Part Eight – Conclusion
[113] The court will make the following final orders:
a) This order will change all previous support orders.
b) Child support arrears are fixed in the amount of $11,217.08.
c) The arrears are to be paid immediately to the mother.
d) In addition to the fixed arrears, the father is to immediately pay the mother the amount of $2,576, as his contribution to the youth’s 2020 and 2021 section 7 expenses, as calculated in this decision.
e) Based on an imputed annual income of $85,440, the father shall pay the mother the guidelines table amount of child support for one child of $796 each month, starting on February 1, 2021.
f) Based on an imputed annual income of $95,440, the father shall pay the mother the guidelines table amount of child support for one child of $875 each month, starting on January 1, 2022.
g) The father shall cover the youth on any extended health plan for medical, dental and drug coverage that he has available to him through his place of employment and provide proof of this coverage to the mother. He is to submit any claims presented by the mother to the insurer in a timely manner.
h) This order is without prejudice to the mother’s right to seek a future contribution by the father to the youth’s post-secondary education costs.
i) A support deduction order shall issue.

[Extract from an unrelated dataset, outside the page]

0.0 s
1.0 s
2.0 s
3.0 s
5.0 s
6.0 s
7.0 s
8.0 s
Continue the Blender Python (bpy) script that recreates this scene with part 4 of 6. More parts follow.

j) The Director is asked to adjust its records in accordance with this order.
[114] The court finds that the mother is entitled to costs. She is the successful party and the father has acted unreasonably. He failed to advise her of his increases in income, failed to pay appropriate child support and did not comply with multiple court orders. If the mother seeks costs she shall serve and file written costs submissions by February 8, 2021. The father will then have until February 19, 2021 to make written response. Costs submissions are restricted to two pages, not including any offer to settle or bill of costs. Costs submissions are to be delivered to or emailed to the trial coordinator’s office.
Footnotes
[1] In her motion to change, the mother sought an increase in child support retroactive to 2009. However, at the hearing of the motion to change, she submitted that she was only seeking an order for the father to pay the arrears, as reflected in the records of the Director. She said that if the monies held by the Director were paid to her, she would be satisfied that this would clear up all arrears.
[2] These costs were not paid but the court permitted the father to proceed with his request to rescind arrears.

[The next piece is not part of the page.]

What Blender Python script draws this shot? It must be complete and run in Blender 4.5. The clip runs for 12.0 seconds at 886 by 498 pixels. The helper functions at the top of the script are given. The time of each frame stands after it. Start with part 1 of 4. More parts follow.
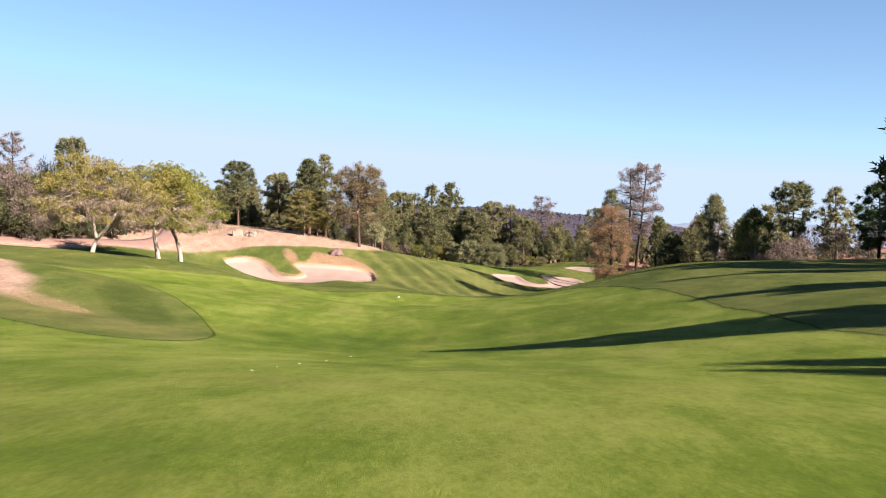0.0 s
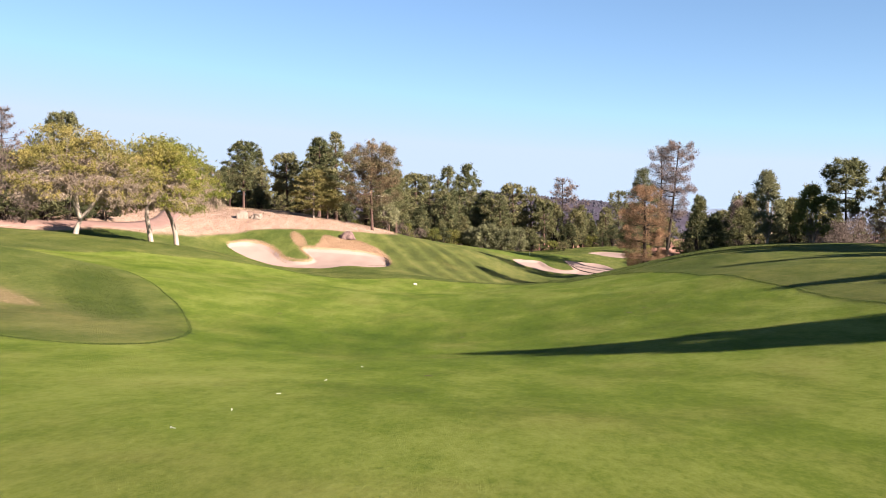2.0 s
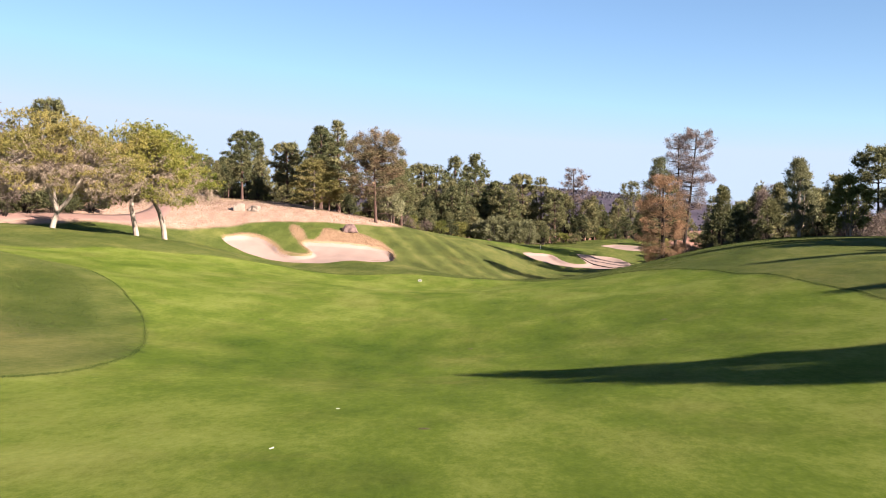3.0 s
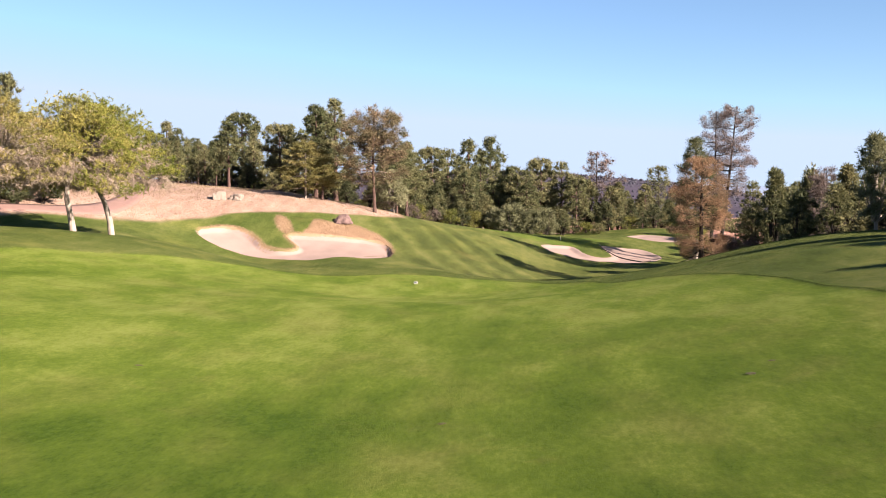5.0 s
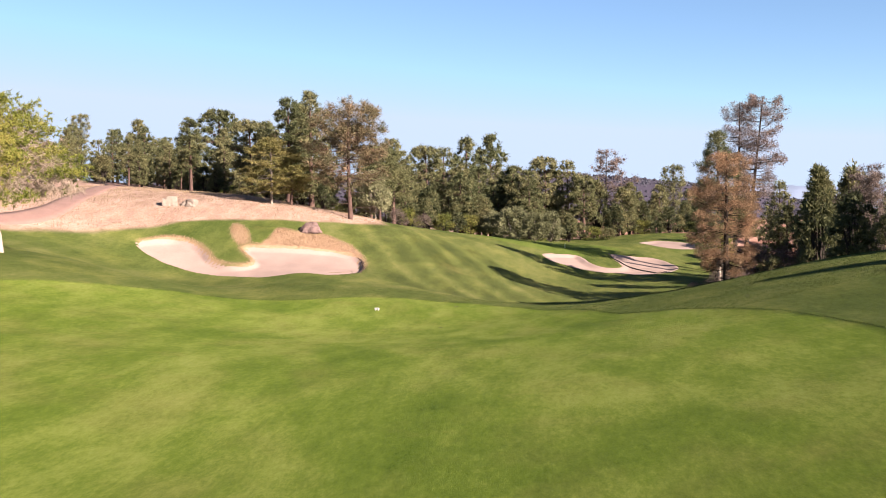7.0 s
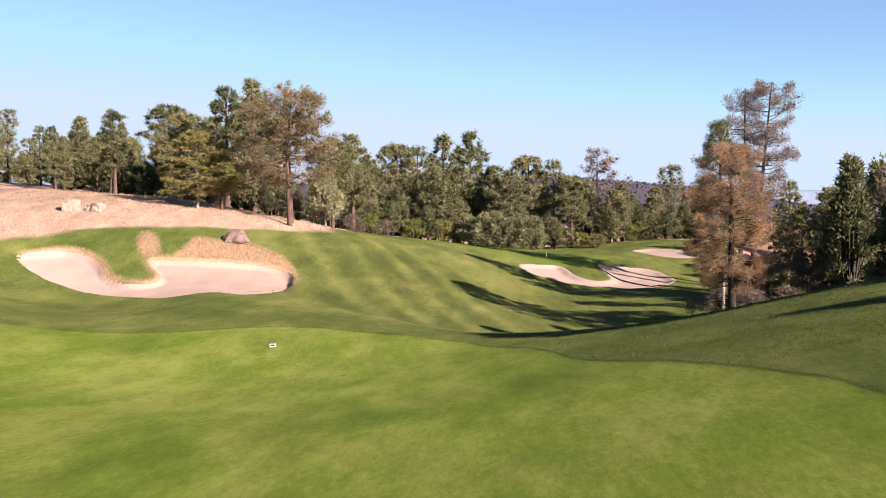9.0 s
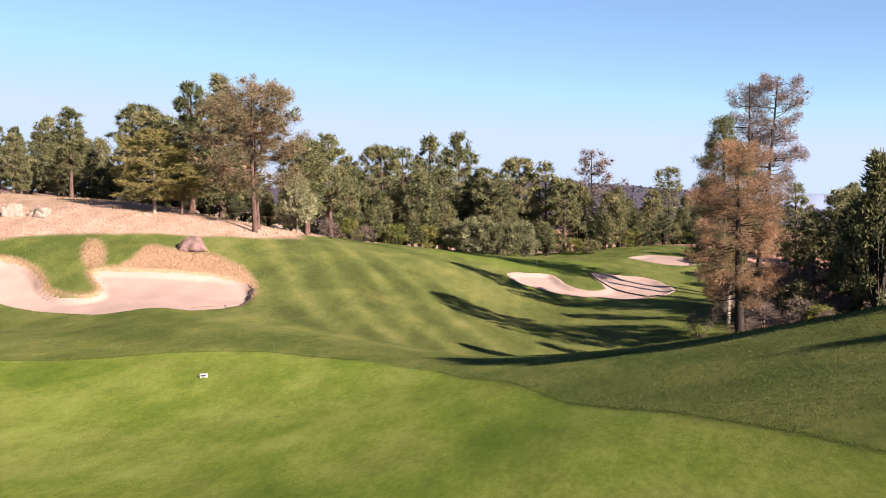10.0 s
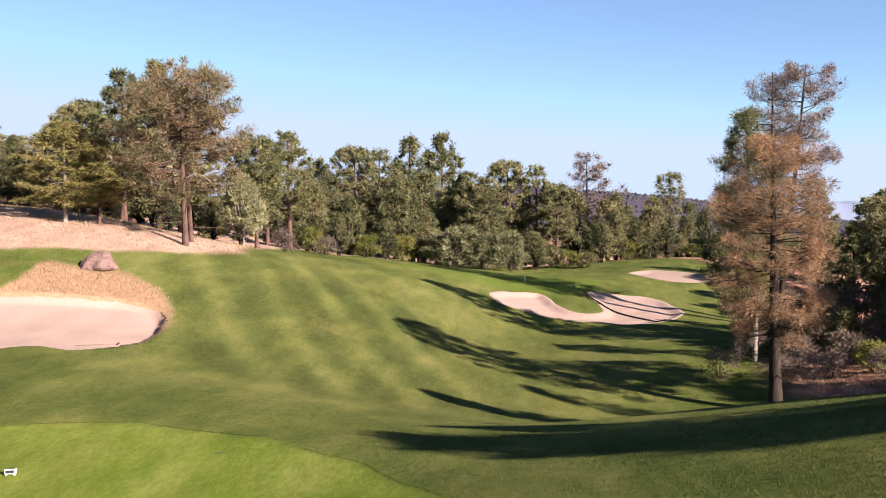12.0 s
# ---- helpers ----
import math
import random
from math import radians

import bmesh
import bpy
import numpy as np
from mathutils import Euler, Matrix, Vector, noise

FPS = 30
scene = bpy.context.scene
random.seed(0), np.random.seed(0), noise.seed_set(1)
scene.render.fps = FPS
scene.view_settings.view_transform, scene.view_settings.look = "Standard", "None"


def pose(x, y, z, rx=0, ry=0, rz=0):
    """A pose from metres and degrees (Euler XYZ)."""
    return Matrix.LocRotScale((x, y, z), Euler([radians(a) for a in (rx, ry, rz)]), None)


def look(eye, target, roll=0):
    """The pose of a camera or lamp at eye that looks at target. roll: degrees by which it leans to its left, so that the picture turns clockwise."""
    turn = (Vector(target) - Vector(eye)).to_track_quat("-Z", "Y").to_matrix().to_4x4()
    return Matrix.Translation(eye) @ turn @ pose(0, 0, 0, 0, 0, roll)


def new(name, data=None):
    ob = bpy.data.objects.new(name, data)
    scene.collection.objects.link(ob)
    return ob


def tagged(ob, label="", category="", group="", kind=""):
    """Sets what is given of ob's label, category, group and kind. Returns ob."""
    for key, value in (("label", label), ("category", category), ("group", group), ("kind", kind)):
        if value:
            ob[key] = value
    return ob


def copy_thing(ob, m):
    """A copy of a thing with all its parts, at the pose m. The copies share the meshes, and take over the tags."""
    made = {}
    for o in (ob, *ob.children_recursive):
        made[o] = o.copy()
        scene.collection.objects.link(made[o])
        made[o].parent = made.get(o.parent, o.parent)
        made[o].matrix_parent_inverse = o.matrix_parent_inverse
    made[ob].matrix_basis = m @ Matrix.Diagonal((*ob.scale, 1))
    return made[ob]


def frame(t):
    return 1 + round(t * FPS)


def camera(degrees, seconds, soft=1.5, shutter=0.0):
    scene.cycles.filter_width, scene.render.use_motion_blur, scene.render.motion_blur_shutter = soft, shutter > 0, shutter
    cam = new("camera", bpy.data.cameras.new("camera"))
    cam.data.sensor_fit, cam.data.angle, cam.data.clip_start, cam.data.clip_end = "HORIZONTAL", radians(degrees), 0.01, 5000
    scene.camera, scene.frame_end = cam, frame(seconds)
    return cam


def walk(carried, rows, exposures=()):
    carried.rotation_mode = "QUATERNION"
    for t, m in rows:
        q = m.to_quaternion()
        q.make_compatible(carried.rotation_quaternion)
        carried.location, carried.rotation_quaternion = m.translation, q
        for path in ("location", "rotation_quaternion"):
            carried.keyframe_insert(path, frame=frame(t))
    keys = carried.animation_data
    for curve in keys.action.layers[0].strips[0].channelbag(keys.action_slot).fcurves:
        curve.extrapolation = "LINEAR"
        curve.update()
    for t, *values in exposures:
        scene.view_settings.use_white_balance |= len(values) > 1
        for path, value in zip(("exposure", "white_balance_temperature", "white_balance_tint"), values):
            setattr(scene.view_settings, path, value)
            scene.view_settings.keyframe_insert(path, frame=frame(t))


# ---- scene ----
cam = camera(46.0, 12.0, 0.95)
PATH = [
    (0, (0.91, -0.43, 7.03), (-0.94, 99.54, 6.11), -0.02),
    (0.5, (0.55, 1.59, 6.92), (-1.50, 101.56, 5.74), -0.02),
    (1, (0.18, 3.93, 6.77), (-2.17, 103.89, 5.30), -0.02),
    (1.5, (0.00, 6.38, 6.62), (-2.70, 106.32, 4.80), -0.02),
    (2, (-0.08, 9.09, 6.55), (-3.13, 109.02, 4.33), -0.03),
    (2.5, (-0.14, 12.16, 6.51), (-3.59, 112.07, 3.89), -0.13),
    (3, (-0.16, 15.34, 6.62), (-3.96, 115.22, 3.60), -0.13),
    (5, (0.84, 29.94, 6.83), (-5.01, 129.68, 2.57), -0.35),
    (5.5, (1.18, 33.66, 6.95), (-5.07, 133.37, 2.48), -0.46),
    (6, (1.58, 37.38, 7.08), (-5.02, 137.07, 2.66), -0.46),
    (6.5, (2.11, 40.99, 7.17), (-4.79, 140.66, 2.90), -0.56),
    (7, (2.69, 44.56, 7.21), (-4.41, 144.22, 3.05), -0.67),
    (9, (5.37, 59.75, 7.05), (-1.78, 159.42, 3.38), -0.87),
    (9.5, (5.82, 63.37, 7.06), (-1.18, 163.06, 3.55), -0.96),
    (10, (6.17, 66.96, 7.07), (-0.63, 166.68, 3.80), -0.96),
    (10.5, (6.48, 70.26, 7.13), (-0.17, 169.99, 4.02), -0.86),
    (11, (6.70, 73.61, 7.14), (0.20, 173.36, 4.18), -0.86),
    (11.5, (6.92, 76.87, 7.22), (0.57, 176.63, 4.46), -0.76),
    (12, (7.00, 80.06, 7.33), (0.75, 179.83, 4.66), -0.76),
]
walk(cam, [(t, look(eye, target, roll)) for t, eye, target, roll in PATH], [(0, 2.36, 6480, 17), (12, 2.35, 6480, 21)])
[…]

[3] The father testified that he is separated from his wife.
[4] D.B.S. v. S.R.G.; L.J.W. v. T.A.R.; Henry v. Henry; Hiemstra v. Hiemstra, 2006 SCC 37, [2006] 2 SCR 231.
[5] This information was obtained by the court on January 22, 2021 and sent to the parties. They were given the opportunity to make written submissions if they disagreed with any of this information. No submissions were made regarding this.

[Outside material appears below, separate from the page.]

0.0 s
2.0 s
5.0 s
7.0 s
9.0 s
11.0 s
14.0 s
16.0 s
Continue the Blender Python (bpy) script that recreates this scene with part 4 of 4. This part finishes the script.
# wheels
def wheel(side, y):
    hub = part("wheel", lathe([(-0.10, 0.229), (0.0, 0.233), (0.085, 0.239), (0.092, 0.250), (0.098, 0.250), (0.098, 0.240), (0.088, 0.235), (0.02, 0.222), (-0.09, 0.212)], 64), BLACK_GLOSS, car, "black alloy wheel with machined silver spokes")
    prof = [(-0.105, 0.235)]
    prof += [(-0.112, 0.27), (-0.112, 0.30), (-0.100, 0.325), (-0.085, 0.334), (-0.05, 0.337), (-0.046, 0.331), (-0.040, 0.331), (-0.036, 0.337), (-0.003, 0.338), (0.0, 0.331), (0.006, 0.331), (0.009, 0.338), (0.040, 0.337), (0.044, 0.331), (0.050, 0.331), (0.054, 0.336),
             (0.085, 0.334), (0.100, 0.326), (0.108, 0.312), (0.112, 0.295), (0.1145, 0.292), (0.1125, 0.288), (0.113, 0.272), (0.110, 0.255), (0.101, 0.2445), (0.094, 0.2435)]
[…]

[6] Also see: B.C.J.B. v. E.-R.R.R., 2020 ONCJ 438, per: Justice Alex Finlayson.
[7] It is unnecessary for the court to make a finding of duress as defined by the law – there are multiple reasons not to enforce the agreement. The court is merely taking into consideration the mother’s subjective feelings of why she signed the agreement.
[8] $2,500 from refereeing and personal training, plus $3,000 from the snow removal business plus $4,940 imputed income from capital.
[9] The mother included some minor expenses for 2019 in her affidavit prepared for the hearing. She indicated at the hearing that she was only seeking a contribution to section 7 expenses starting in 2020, so the 2019 claims are not included.